Why this matters for ordinary people
You might ask: "So what? This is just a story about big companies and lots of money." But in fact these changes affected ordinary people — those who work in shops, restaurants and schools.
When tech companies became more efficient and earned more, more jobs appeared in Seattle. Not just for programmers, but for everyone else. Programmers eat in cafes, buy houses, send their kids to schools. One new programmer creates roughly five additional jobs in the city — for teachers, waiters, builders, doctors.
The sister-city story teaches an important lesson: in the modern world ideas don't belong to one place. They travel, change, and return in a new form. Japanese efficiency became American speed. American education became Uzbek specialists who came back to help build American companies.
A University of Washington economist said, "We thought we were teaching others. It turned out we were building a system where everyone teaches everyone. And that's far more valuable."

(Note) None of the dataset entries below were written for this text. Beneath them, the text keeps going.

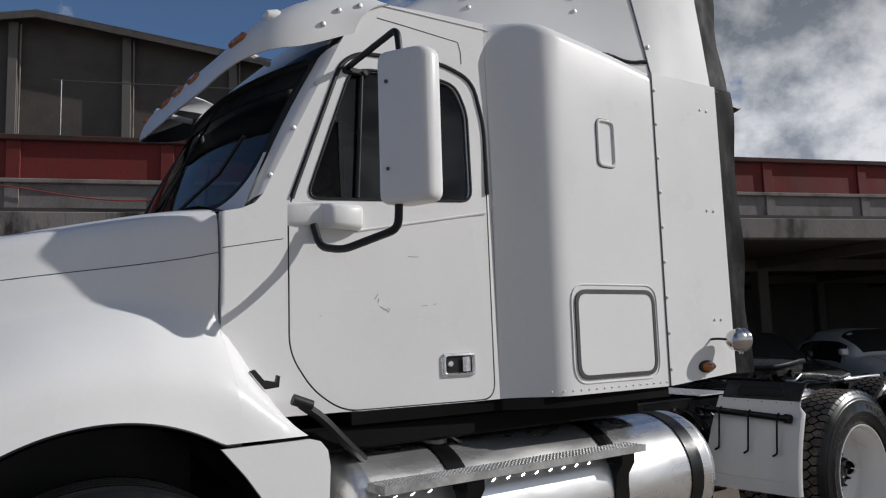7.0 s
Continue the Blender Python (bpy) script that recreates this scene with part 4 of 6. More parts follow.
def folded_plate(bb, x0, x1, y0, y1, z, holes, lip=0.055):
    """A plate with holes, its four edges folded down."""
    fill(bb, [(x0, y0), (x1, y0), (x1, y1), (x0, y1)], holes, put=lambda a, c: (a, c, z))
    bb.verts.ensure_lookup_table()
    rim = [min(bb.verts, key=lambda v: (v.co - Vector((x, y, z))).length) for x, y in ((x0, y0), (x1, y0), (x1, y1), (x0, y1))]
    low = [bb.verts.new(v.co - Vector((0, 0, lip))) for v in rim]
    for k in range(4):
        bb.faces.new((rim[k], rim[(k + 1) % 4], low[(k + 1) % 4], low[k]))
    bmesh.ops.recalc_face_normals(bb, faces=bb.faces)
    thicken(bb, 0.004)


def dotted_step(name, x0, x1, y0, y1, z, parent):
    """A folded plate with raised dots and a row of small drain holes."""
    bb = B()
    n = int((x1 - x0) / 0.085)
    holes = [circle(x0 + 0.05 + 0.085 * k, y, 0.011, 10) for k in range(n) for y in (y0 + 0.05, y1 - 0.05)]
    folded_plate(bb, x0, x1, y0, y1, z, holes, 0.032)
    plate = part(name, bb, STEP_TOP, parent, "dotted aluminium tread step", 0)
    bb = B()
    nx, ny = int((x1 - x0) / 0.021), int((y1 - y0) / 0.021)
    for i in range(nx):
        for j in range(ny):
            cx, cy = x0 + 0.012 + 0.021 * i, y0 + 0.012 + 0.021 * j + 0.004 * (i % 2)
            ring = [bb.verts.new((cx + 0.006 * math.cos(k * math.tau / 6), cy + 0.006 * math.sin(k * math.tau / 6), z + 0.0002)) for k in range(6)]
            tip = [bb.verts.new((cx + 0.004 * math.cos(k * math.tau / 6), cy + 0.004 * math.sin(k * math.tau / 6), z + 0.0028)) for k in range(6)]
            for k in range(6):
                bb.faces.new((ring[k], ring[(k + 1) % 6], tip[(k + 1) % 6], tip[k]))
            bb.faces.new(tip)
    tagged(part("tread_dots", bb, STEP_TOP, plate, "", 0), kind="stuff")
    return plate


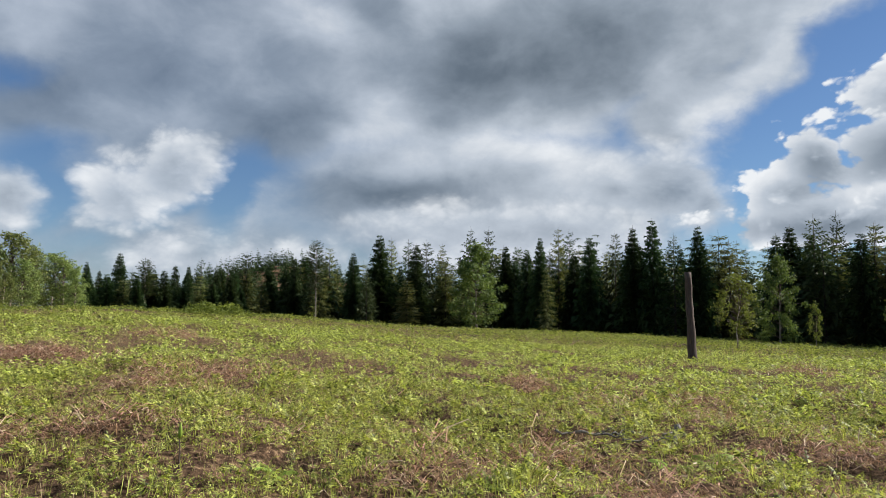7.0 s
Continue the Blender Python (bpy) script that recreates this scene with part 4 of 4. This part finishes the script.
sow("herbs", "low fine green herbs and moss between the fronds", "herbs", sprigs, field(44000, 3.2, 15, sharp=0.6, fall=0.3, clump=0.6), (0.05, 0.12), GRASS, 17)
heaps = [straw(k, 12) for k in range(5)]
x, y, r = throw(rng, 90000, 3.6, 30)
thick = np.zeros_like(x)
for c, way, w, d in spots_of_dead:
    u, v = (x - c.x) * way.y - (y - c.y) * way.x, (x - c.x) * way.x + (y - c.y) * way.y
    thick = np.maximum(thick, np.exp(-((u / w) ** 2 + (v / d) ** 2) * 1.4))
keep = rng.uniform(0, 1, len(x)) < thick * 1.1
sow("dead_bracken", "thick red-brown tangle of fallen bracken", "dead bracken", heaps, (x[keep], y[keep], r[keep], 0.6 + 0.5 * thick[keep], 0.3 * thick[keep]), (0.32, 0.62), STRAW, 16)
DEAD = "collapsed red-brown dead bracken in patches"
sow("dead_bracken", DEAD, "dead bracken", heaps, field(15000, 3.4, 18, False, 0.8, clump=0.3), (0.2, 0.44), STRAW, 6)
sow("dead_bracken", DEAD, "dead bracken", heaps, field(18000, 18, 62, False, 1.1), (0.26, 0.5), STRAW, 7)

# short turf on the track and its verges
x, y, r = throw(rng, 18000, 6, 50, -80, -44)
d = on_track(x, y)
keep = (d < 2.6) & ((np.abs(d - 0.78) > 0.3) | (rng.uniform(0, 1, len(x)) < 0.12))
sow("turf", "short green turf on the track and its verges", "grass", [blade(60 + k, 6, 0.3, 0.5, 0.02) for k in range(3)], (x[keep], y[keep], r[keep]), (0.07, 0.16), TURF, 8, sink=-0.05)

x, y, r = throw(rng, 60000, 36, 54, -40, 2)
hump = np.zeros_like(x)
for a, d, w in ((-19.6, 46, 1.3), (-18.0, 46.5, 1.2), (-34, 48, 1.4), (-38, 54, 1.6), (-43, 50, 1.2)):
    c = spot(a, d)
    hump = np.maximum(hump, np.exp(-((x - c.x) ** 2 + (y - c.y) ** 2) / w ** 2))
keep = rng.uniform(0, 1, len(x)) < hump
sow("bracken", "lush mounds of tall bracken along the crest", "bracken", sprigs, (x[keep], y[keep], r[keep], 0.5 + hump[keep] * 0.6, 0.55 * hump[keep]), (0.35, 0.6), DEEP, 15)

The gift that keeps giving
Today Seattle continues relationships with twenty-one sister cities around the world. Each of these ties is not just pretty ceremonies and souvenir swaps. They are living relationships where ideas, people and ways of working travel back and forth, producing unexpected results.

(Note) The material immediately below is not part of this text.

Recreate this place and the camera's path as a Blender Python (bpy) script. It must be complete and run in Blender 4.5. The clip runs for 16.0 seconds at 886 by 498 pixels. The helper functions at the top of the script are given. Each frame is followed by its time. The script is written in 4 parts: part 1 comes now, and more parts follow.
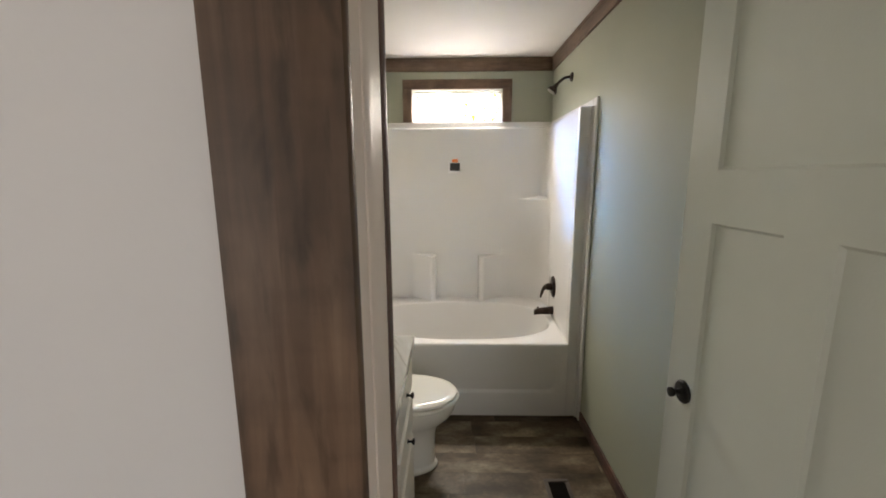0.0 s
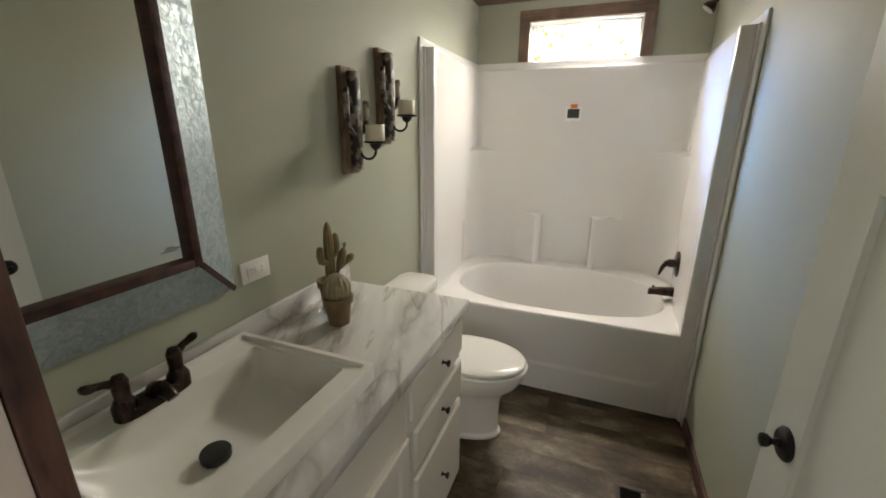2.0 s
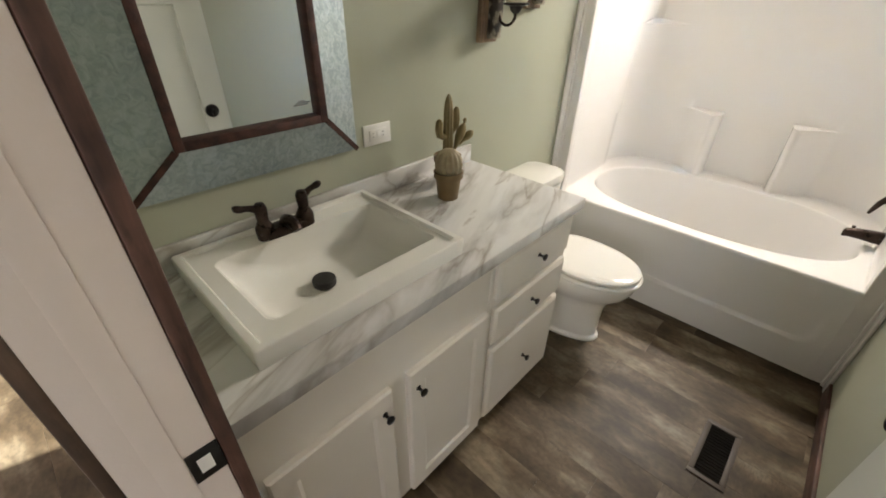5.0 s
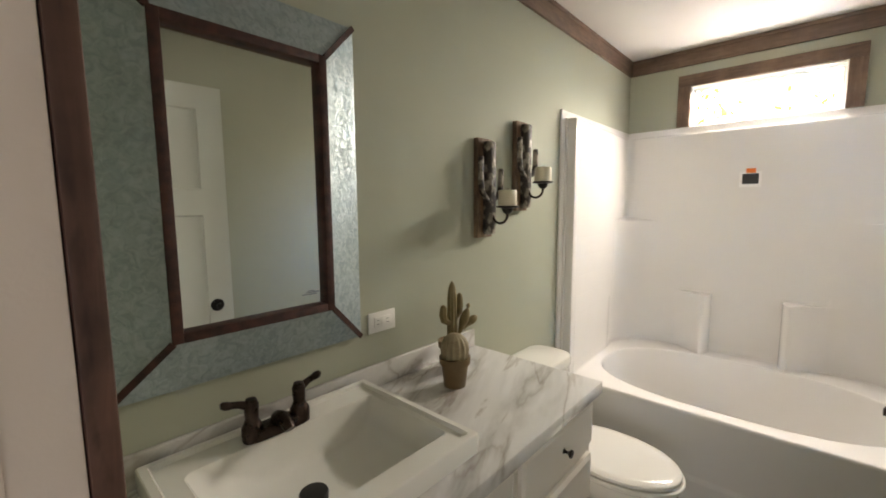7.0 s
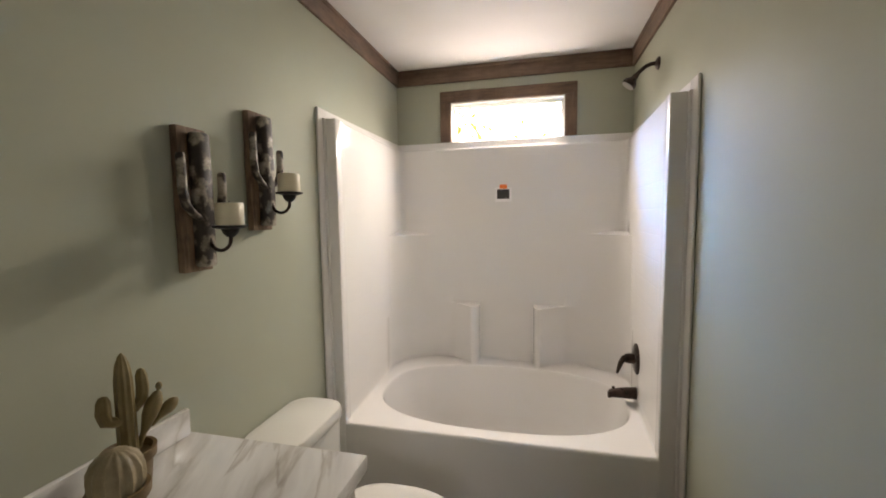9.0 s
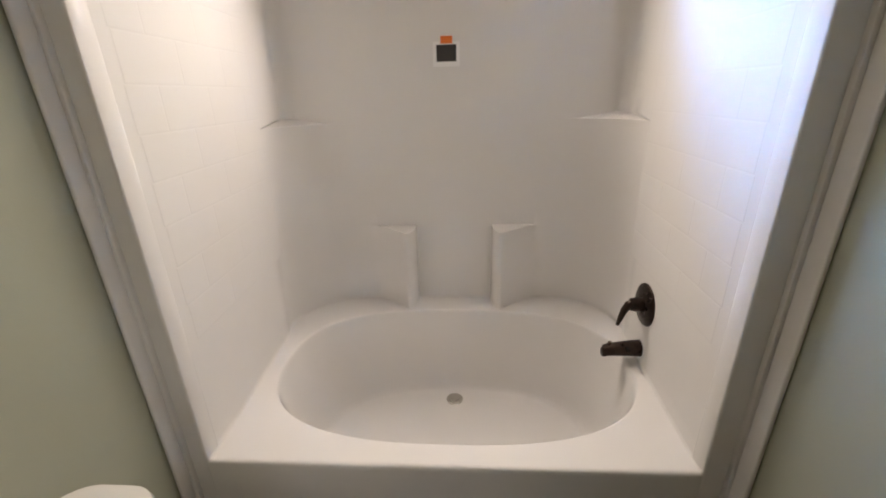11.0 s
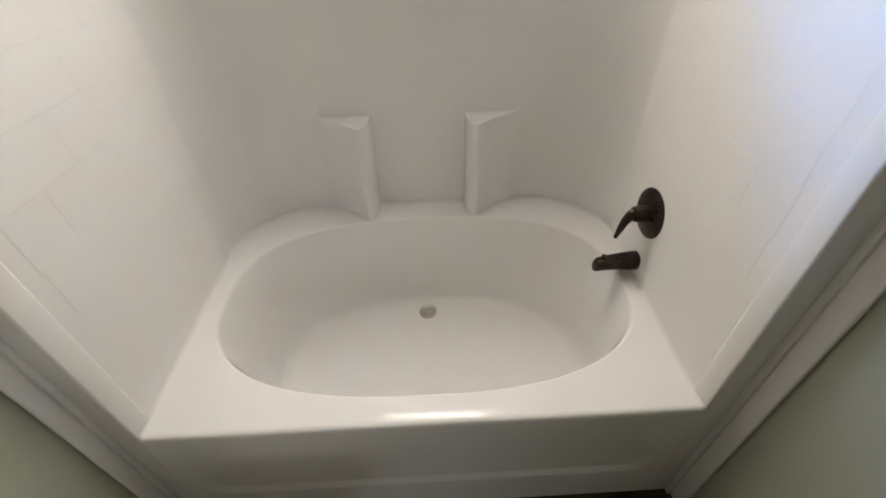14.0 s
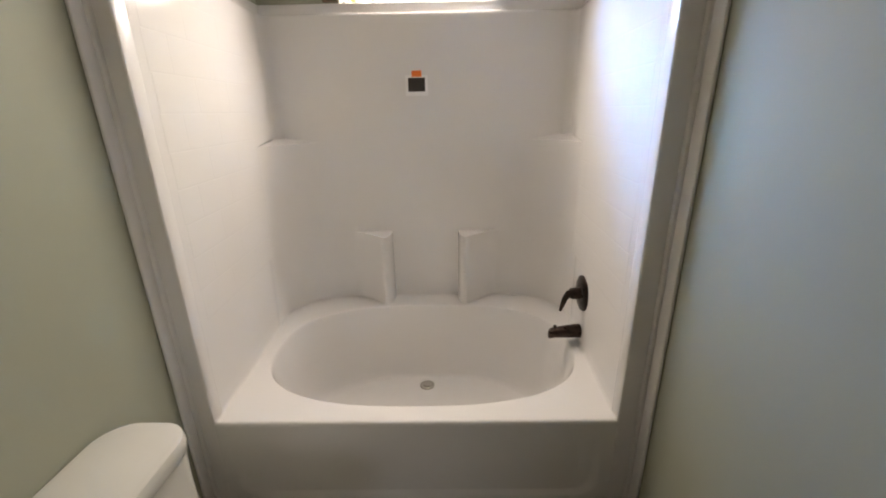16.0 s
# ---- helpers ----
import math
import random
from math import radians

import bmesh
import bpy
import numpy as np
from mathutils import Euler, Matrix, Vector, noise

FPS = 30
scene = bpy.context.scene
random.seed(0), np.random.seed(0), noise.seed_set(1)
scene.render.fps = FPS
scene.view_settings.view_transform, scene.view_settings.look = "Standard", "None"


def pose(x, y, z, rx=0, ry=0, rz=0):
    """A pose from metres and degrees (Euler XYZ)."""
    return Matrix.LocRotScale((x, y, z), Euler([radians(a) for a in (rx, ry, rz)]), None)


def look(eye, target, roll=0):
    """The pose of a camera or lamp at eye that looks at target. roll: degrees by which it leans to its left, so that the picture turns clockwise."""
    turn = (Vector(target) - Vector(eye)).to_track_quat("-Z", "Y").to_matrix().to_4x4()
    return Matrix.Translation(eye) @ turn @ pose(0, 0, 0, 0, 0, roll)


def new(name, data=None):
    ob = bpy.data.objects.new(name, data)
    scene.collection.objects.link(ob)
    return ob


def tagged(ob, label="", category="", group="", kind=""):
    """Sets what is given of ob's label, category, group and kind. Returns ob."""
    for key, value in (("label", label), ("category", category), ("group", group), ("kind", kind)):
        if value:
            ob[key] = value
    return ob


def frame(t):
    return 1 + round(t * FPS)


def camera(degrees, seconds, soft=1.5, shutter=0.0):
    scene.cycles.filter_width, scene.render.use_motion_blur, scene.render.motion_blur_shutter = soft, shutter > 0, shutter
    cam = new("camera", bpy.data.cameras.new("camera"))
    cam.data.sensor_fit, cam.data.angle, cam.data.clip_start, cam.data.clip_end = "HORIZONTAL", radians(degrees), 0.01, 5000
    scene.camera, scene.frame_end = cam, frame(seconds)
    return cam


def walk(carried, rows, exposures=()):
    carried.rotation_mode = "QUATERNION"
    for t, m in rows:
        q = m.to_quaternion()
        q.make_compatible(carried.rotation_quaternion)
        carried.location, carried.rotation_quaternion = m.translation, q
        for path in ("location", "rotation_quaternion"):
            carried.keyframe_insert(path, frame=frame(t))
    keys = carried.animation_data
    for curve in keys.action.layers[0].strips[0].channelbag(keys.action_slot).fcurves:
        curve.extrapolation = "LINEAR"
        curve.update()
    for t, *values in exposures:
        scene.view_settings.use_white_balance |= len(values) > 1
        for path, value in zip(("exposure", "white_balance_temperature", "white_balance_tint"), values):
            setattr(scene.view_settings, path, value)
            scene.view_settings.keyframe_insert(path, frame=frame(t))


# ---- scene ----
# camera and walk
cam = camera(95.3, 16.0, soft=1.8)
PATH = [
    (0, (0.006, 0.022, 1.558), (-0.037, 1.99, 1.2), -0.3),
    (0.5, (0.135, 0.062, 1.555), (0.023, 2.026, 1.194), -0.2),
    (1, (0.266, 0.089, 1.552), (0.008, 2.035, 1.167), -0.0),
    (1.5, (0.3, 0.158, 1.533), (-0.163, 2.052, 1.087), 0.1),
    (2, (0.276, 0.26, 1.53), (-0.418, 2.044, 0.952), 0.3),
    (2.5, (0.279, 0.29, 1.52), (-0.612, 1.903, 0.741), 0.5),
    (3, (0.309, 0.296, 1.511), (-0.697, 1.72, 0.531), 0.5),
    (3.2, (0.322, 0.297, 1.499), (-0.713, 1.648, 0.448), 0.3),
    (5.3, (0.378, 0.331, 1.502), (-0.805, 1.552, 0.449), 0.3),
    (5.5, (0.37, 0.326, 1.484), (-0.859, 1.595, 0.545), -0.2),
    (6, (0.366, 0.328, 1.499), (-0.938, 1.67, 0.793), 0.0),
    (6.5, (0.35, 0.322, 1.492), (-0.998, 1.729, 1.044), -0.1),
    (7, (0.329, 0.329, 1.48), (-1.011, 1.798, 1.264), -0.4),
    (7.5, (0.303, 0.358, 1.482), (-0.877, 1.965, 1.325), -0.5),
    (8, (0.283, 0.412, 1.478), (-0.623, 2.187, 1.316), -0.6),
    (8.5, (0.276, 0.527, 1.473), (-0.373, 2.411, 1.31), -0.7),
    (9, (0.272, 0.739, 1.497), (-0.194, 2.676, 1.328), -0.8),
    (9.5, (0.239, 0.916, 1.493), (-0.09, 2.878, 1.283), -0.9),
    (10, (0.176, 1.167, 1.497), (-0.057, 3.127, 1.175), -1.1),
    (12.3, (0.075, 2.004, 1.442), (0.048, 3.599, 0.237), -2.2),
    (12.5, (0.063, 2.039, 1.445), (0.049, 3.603, 0.197), -2.3),
    (13, (0.042, 2.061, 1.435), (0.07, 3.59, 0.147), -1.9),
    (13.5, (0.041, 2.033, 1.44), (0.098, 3.559, 0.147), -1.5),
    (14, (0.097, 1.958, 1.451), (0.136, 3.509, 0.189), -1.8),
    (14.5, (0.157, 1.846, 1.456), (0.167, 3.455, 0.268), -2.0),
    (15, (0.18, 1.74, 1.467), (0.162, 3.446, 0.424), -1.9),
    (15.5, (0.172, 1.544, 1.499), (0.147, 3.346, 0.632), -1.7),
    (16, (0.176, 1.339, 1.505), (0.151, 3.231, 0.858), -1.0),
]
walk(cam, [(t, look(eye, target, roll)) for t, eye, target, roll in PATH],
     [(0, 1.40, 6250, 5), (2, 1.45, 6250, 5), (3, 1.85, 6450, 9), (5.5, 2.10, 6200, 6), (6, 1.99, 6300, 7), (7, 1.76, 6400, 7), (8, 1.47, 6400, 7), (9, 1.32, 6450, 10),
      (10, 1.14, 6450, 12), (12.5, 1.08, 6350, 8), (13, 1.05, 6000, 4), (14, 1.14, 6100, 5), (15, 1.2, 6350, 8), (16, 1.10, 6450, 10)])

# world, sun, exposure
world = bpy.data.worlds.new("sky")
scene.world = world
world.use_nodes = True
_n = world.node_tree.nodes
_sky = _n.new("ShaderNodeTexSky")
_sky.sky_type, _sky.sun_disc = "NISHITA", False
_sky.sun_elevation, _sky.sun_rotation = radians(38), radians(165)
_n["Background"].inputs["Strength"].default_value = 0.15
world.node_tree.links.new(_sky.outputs[0], _n["Background"].inputs["Color"])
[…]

The story shows that it's impossible to predict exactly how a friendship between cities will change an economy. When Seattle and Kobe became friends in 1957, no one thought Japanese methods would change how Boeing worked thirty years later. When Seattle began teaching programmers in Tashkent, no one expected they'd return and help build new companies.
It's like the letter you sent to your friend. You don't know what the reply will be. But that unpredictability is what makes friendship interesting — and valuable. Cities, like people, grow richer when they share what they know and stay open to the unexpected gifts that come home.